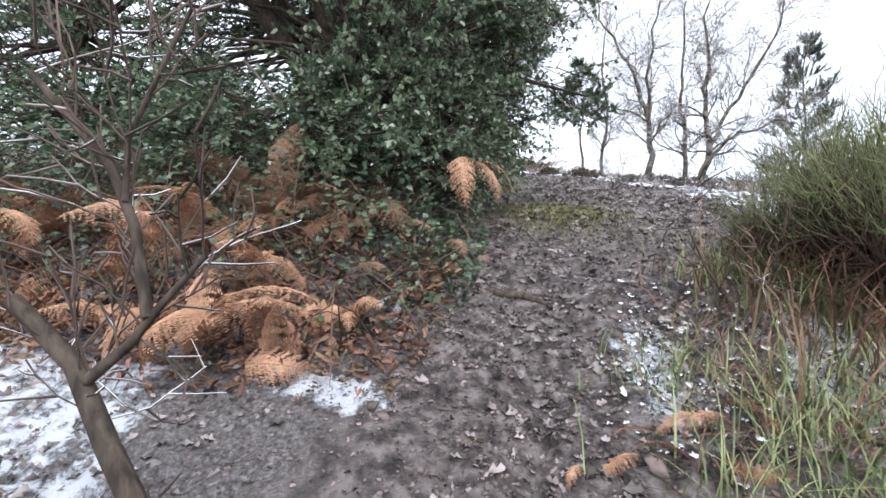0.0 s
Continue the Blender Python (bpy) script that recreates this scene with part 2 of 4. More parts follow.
def bases(along, size, rng, up=None, jitter=0.0):
    """Frames whose second axis runs along the given ways; the third turns at random, or towards up."""
    along = unit(along)
    ref = unit(rng.normal(size=along.shape)) if up is None else unit(np.broadcast_to(up, along.shape) + rng.normal(size=along.shape) * jitter)
    side = unit(np.cross(along, ref))
    top = np.cross(side, along)
    return np.stack([side, along, top], axis=2) * np.asarray(size).reshape(-1, 1, 1)


class Tubes:
    """Gathers tapered round branches into one mesh."""

    def __init__(self):
        self.v, self.f, self.k = [], [], 0

    def add(self, pts, radii, sides=5):
        p = np.asarray(pts, float)
        r = np.asarray(radii, float)
        d = unit(np.gradient(p, axis=0))
        ref = np.array((0.31, 0.17, 0.93)) if abs(d[0][2]) < 0.85 else np.array((0.95, 0.2, 0.1))
        a = unit(np.cross(d, ref))
        b = np.cross(d, a)
        t = np.arange(sides) * (2 * math.pi / sides)
        ring = p[:, None] + r[:, None, None] * (np.cos(t)[None, :, None] * a[:, None] + np.sin(t)[None, :, None] * b[:, None])
        n = len(p)
        i = (np.arange(n - 1)[:, None] * sides + np.arange(sides)[None]).ravel()
        j = (np.arange(n - 1)[:, None] * sides + (np.arange(sides)[None] + 1) % sides).ravel()
        self.v.append(ring.reshape(-1, 3))
        self.f.append(np.concatenate([np.stack([i, j, j + sides], 1), np.stack([i, j + sides, i + sides], 1)]) + self.k)
        self.k += n * sides

    def mesh(self, name, smooth=True):
        return mesh_of(name, np.concatenate(self.v), np.concatenate(self.f), smooth)


def grow(tubes, rng, p, d, length, radius, depth, kids, ratio=0.6, angle=40, wiggle=0.16, lift=0.03, tips=None, thin=None, start=0.25, steps=5, least=0.004):
    """A branch and, from it, its lesser branches. The finest go to thin, tips collects the ends."""
    pts, ways = [np.array(p, float)], [unit(np.array(d, float))]
    for _ in range(steps):
        w = unit(ways[-1] + rng.normal(size=3) * wiggle + np.array((0, 0, lift)))
        ways.append(w)
        pts.append(pts[-1] + w * (length / steps))
    end = max(radius * 0.35, least * 0.6)
    rad = np.linspace(radius, end, steps + 1)
    into = tubes if radius > 0.02 or thin is None else thin
    into.add(pts, rad, 7 if radius > 0.06 else 5 if radius > 0.025 else 3)
    if tips is not None:
        tips.append((pts[-1], ways[-1]))
        if depth == 0:
            tips.append((pts[-3], ways[-3]))
    if depth <= 0:
        return
    for k in range(kids[-depth]):
        t = start + (1 - start) * (k + rng.random()) / kids[-depth]
        i = min(int(t * steps), steps - 1)
        q = pts[i] + (pts[i + 1] - pts[i]) * (t * steps - i)
        side = unit(np.cross(ways[i], rng.normal(size=3)))
        a = radians(angle * (0.6 + 0.8 * rng.random()))
        w = ways[i] * math.cos(a) + side * math.sin(a)
        grow(tubes, rng, q, w, length * ratio * (1.15 - 0.55 * t) * (0.75 + 0.5 * rng.random()), max(rad[i] * 0.62, least), depth - 1, kids, ratio, angle, wiggle * 1.15, lift, tips, thin, 0.15, max(3, steps - 1) if depth > 1 else 2, least)


# ---- ground ----
def smooth(a, b, x):
    t = np.clip((x - a) / (b - a), 0, 1)
    return t * t * (3 - 2 * t)


def climb(y):
    """Height of the trodden way, from the hollow in the south up to the northern heath."""
    return np.interp(y, (-60, -8, -3, 0.5, 1.5, 2.6, 3.4, 4.6, 6, 8, 10, 12, 14, 17, 20, 23, 27, 34, 44, 56, 75, 130),
                     (-6, -1.6, -0.6, 0.3, 0.62, 0.95, 1.2, 1.5, 1.62, 1.76, 1.96, 2.2, 2.42, 2.85, 3.4, 3.95, 4.25, 4.35, 5.0, 6.9, 8.5, 8.8))


def brink(y):
    """Where the shoulder of the hill begins to fall away to the east."""
    return np.interp(y, (-40, -10, 0, 3, 5, 7, 9, 11, 13, 17, 22, 30, 60), (6, 9, 10.2, 10.7, 9.8, 7.5, 5.1, 3.9, 2.9, 0.9, -1.5, -4.5, -9))


def rim(y):
    """Eastern edge of the trodden way."""
    return np.interp(y, (3.0, 4.2, 5.0, 5.85, 7.0, 8.0, 8.8, 9.65, 11.4, 12.3, 16.5, 24), (2.6, 3.0, 3.25, 3.3, 3.5, 3.7, 3.6, 3.2, 2.4, 1.8, -1.2, -6))


def height(x, y):
    x, y = np.asarray(x, float), np.asarray(y, float)
    level = y + (np.maximum(y, 4.6) - y) * smooth(2.7, 4.6, x) * smooth(-8, 0, y)
    z = climb(level) - 0.06 * np.clip(x - 4, 0, 8) * smooth(12, 8, y)
    z = z + 0.34 * smooth(0.85, 0.15, x) * smooth(2.7, 3.4, y) * smooth(9.5, 7, y)
    z = z + 0.1 * smooth(1.6, 2.3, x) * smooth(4.2, 3.2, y) + 0.03 * np.clip(-x - 1, 0, 8)
    z = z - 0.09 * np.exp(-((x - 1.2 - 0.05 * np.sin(y * 3)) / 0.09) ** 2) * smooth(1.3, 1.7, y) * smooth(2.9, 2.4, y)
    d = np.clip(x - brink(y), 0, None)
    fall = 0.37 * d + 0.25 * (1 - np.exp(-d))
    low = -4.2 + 0.6 * np.sin(x * 0.07 + y * 0.05)
    fallen = z - fall
    w = smooth(0.5, 9, d)
    z = fallen * (1 - w) + np.maximum(fallen, low) * w
    return z


def churn_at(x, y):
    return noise.noise(Vector((x * 3.1, y * 3.1, 6))) + 0.8 * noise.noise(Vector((x * 7.3, y * 7.3, 2)))


def worn_at(x, y):
    """How far the snow is trampled to clods between the way and the bench."""
    return smooth(6.4, 4.2, x) * smooth(2.6, 3.4, x) * smooth(8.8, 7.6, y) * smooth(3.4, 4.2, y)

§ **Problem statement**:
Transcribe the full listing above exactly as it stands, minus the pictures.

§ **Exercise solution**:
0.0 s
Continue the Blender Python (bpy) script that recreates this scene with part 2 of 4. More parts follow.
def bases(along, size, rng, up=None, jitter=0.0):
    """Frames whose second axis runs along the given ways; the third turns at random, or towards up."""
    along = unit(along)
    ref = unit(rng.normal(size=along.shape)) if up is None else unit(np.broadcast_to(up, along.shape) + rng.normal(size=along.shape) * jitter)
    side = unit(np.cross(along, ref))
    top = np.cross(side, along)
    return np.stack([side, along, top], axis=2) * np.asarray(size).reshape(-1, 1, 1)


class Tubes:
    """Gathers tapered round branches into one mesh."""

    def __init__(self):
        self.v, self.f, self.k = [], [], 0

    def add(self, pts, radii, sides=5):
        p = np.asarray(pts, float)
        r = np.asarray(radii, float)
        d = unit(np.gradient(p, axis=0))
        ref = np.array((0.31, 0.17, 0.93)) if abs(d[0][2]) < 0.85 else np.array((0.95, 0.2, 0.1))
        a = unit(np.cross(d, ref))
        b = np.cross(d, a)
        t = np.arange(sides) * (2 * math.pi / sides)
        ring = p[:, None] + r[:, None, None] * (np.cos(t)[None, :, None] * a[:, None] + np.sin(t)[None, :, None] * b[:, None])
        n = len(p)
        i = (np.arange(n - 1)[:, None] * sides + np.arange(sides)[None]).ravel()
        j = (np.arange(n - 1)[:, None] * sides + (np.arange(sides)[None] + 1) % sides).ravel()
        self.v.append(ring.reshape(-1, 3))
        self.f.append(np.concatenate([np.stack([i, j, j + sides], 1), np.stack([i, j + sides, i + sides], 1)]) + self.k)
        self.k += n * sides

    def mesh(self, name, smooth=True):
        return mesh_of(name, np.concatenate(self.v), np.concatenate(self.f), smooth)


def grow(tubes, rng, p, d, length, radius, depth, kids, ratio=0.6, angle=40, wiggle=0.16, lift=0.03, tips=None, thin=None, start=0.25, steps=5, least=0.004):
    """A branch and, from it, its lesser branches. The finest go to thin, tips collects the ends."""
    pts, ways = [np.array(p, float)], [unit(np.array(d, float))]
    for _ in range(steps):
        w = unit(ways[-1] + rng.normal(size=3) * wiggle + np.array((0, 0, lift)))
        ways.append(w)
        pts.append(pts[-1] + w * (length / steps))
    end = max(radius * 0.35, least * 0.6)
    rad = np.linspace(radius, end, steps + 1)
    into = tubes if radius > 0.02 or thin is None else thin
    into.add(pts, rad, 7 if radius > 0.06 else 5 if radius > 0.025 else 3)
    if tips is not None:
        tips.append((pts[-1], ways[-1]))
        if depth == 0:
            tips.append((pts[-3], ways[-3]))
    if depth <= 0:
        return
    for k in range(kids[-depth]):
        t = start + (1 - start) * (k + rng.random()) / kids[-depth]
        i = min(int(t * steps), steps - 1)
        q = pts[i] + (pts[i + 1] - pts[i]) * (t * steps - i)
        side = unit(np.cross(ways[i], rng.normal(size=3)))
        a = radians(angle * (0.6 + 0.8 * rng.random()))
        w = ways[i] * math.cos(a) + side * math.sin(a)
        grow(tubes, rng, q, w, length * ratio * (1.15 - 0.55 * t) * (0.75 + 0.5 * rng.random()), max(rad[i] * 0.62, least), depth - 1, kids, ratio, angle, wiggle * 1.15, lift, tips, thin, 0.15, max(3, steps - 1) if depth > 1 else 2, least)


# ---- ground ----
def smooth(a, b, x):
    t = np.clip((x - a) / (b - a), 0, 1)
    return t * t * (3 - 2 * t)


def climb(y):
    """Height of the trodden way, from the hollow in the south up to the northern heath."""
    return np.interp(y, (-60, -8, -3, 0.5, 1.5, 2.6, 3.4, 4.6, 6, 8, 10, 12, 14, 17, 20, 23, 27, 34, 44, 56, 75, 130),
                     (-6, -1.6, -0.6, 0.3, 0.62, 0.95, 1.2, 1.5, 1.62, 1.76, 1.96, 2.2, 2.42, 2.85, 3.4, 3.95, 4.25, 4.35, 5.0, 6.9, 8.5, 8.8))


def brink(y):
    """Where the shoulder of the hill begins to fall away to the east."""
    return np.interp(y, (-40, -10, 0, 3, 5, 7, 9, 11, 13, 17, 22, 30, 60), (6, 9, 10.2, 10.7, 9.8, 7.5, 5.1, 3.9, 2.9, 0.9, -1.5, -4.5, -9))


def rim(y):
    """Eastern edge of the trodden way."""
    return np.interp(y, (3.0, 4.2, 5.0, 5.85, 7.0, 8.0, 8.8, 9.65, 11.4, 12.3, 16.5, 24), (2.6, 3.0, 3.25, 3.3, 3.5, 3.7, 3.6, 3.2, 2.4, 1.8, -1.2, -6))


def height(x, y):
    x, y = np.asarray(x, float), np.asarray(y, float)
    level = y + (np.maximum(y, 4.6) - y) * smooth(2.7, 4.6, x) * smooth(-8, 0, y)
    z = climb(level) - 0.06 * np.clip(x - 4, 0, 8) * smooth(12, 8, y)
    z = z + 0.34 * smooth(0.85, 0.15, x) * smooth(2.7, 3.4, y) * smooth(9.5, 7, y)
    z = z + 0.1 * smooth(1.6, 2.3, x) * smooth(4.2, 3.2, y) + 0.03 * np.clip(-x - 1, 0, 8)
    z = z - 0.09 * np.exp(-((x - 1.2 - 0.05 * np.sin(y * 3)) / 0.09) ** 2) * smooth(1.3, 1.7, y) * smooth(2.9, 2.4, y)
    d = np.clip(x - brink(y), 0, None)
    fall = 0.37 * d + 0.25 * (1 - np.exp(-d))
    low = -4.2 + 0.6 * np.sin(x * 0.07 + y * 0.05)
    fallen = z - fall
    w = smooth(0.5, 9, d)
    z = fallen * (1 - w) + np.maximum(fallen, low) * w
    return z


def churn_at(x, y):
    return noise.noise(Vector((x * 3.1, y * 3.1, 6))) + 0.8 * noise.noise(Vector((x * 7.3, y * 7.3, 2)))


def worn_at(x, y):
    """How far the snow is trampled to clods between the way and the bench."""
    return smooth(6.4, 4.2, x) * smooth(2.6, 3.4, x) * smooth(8.8, 7.6, y) * smooth(3.4, 4.2, y)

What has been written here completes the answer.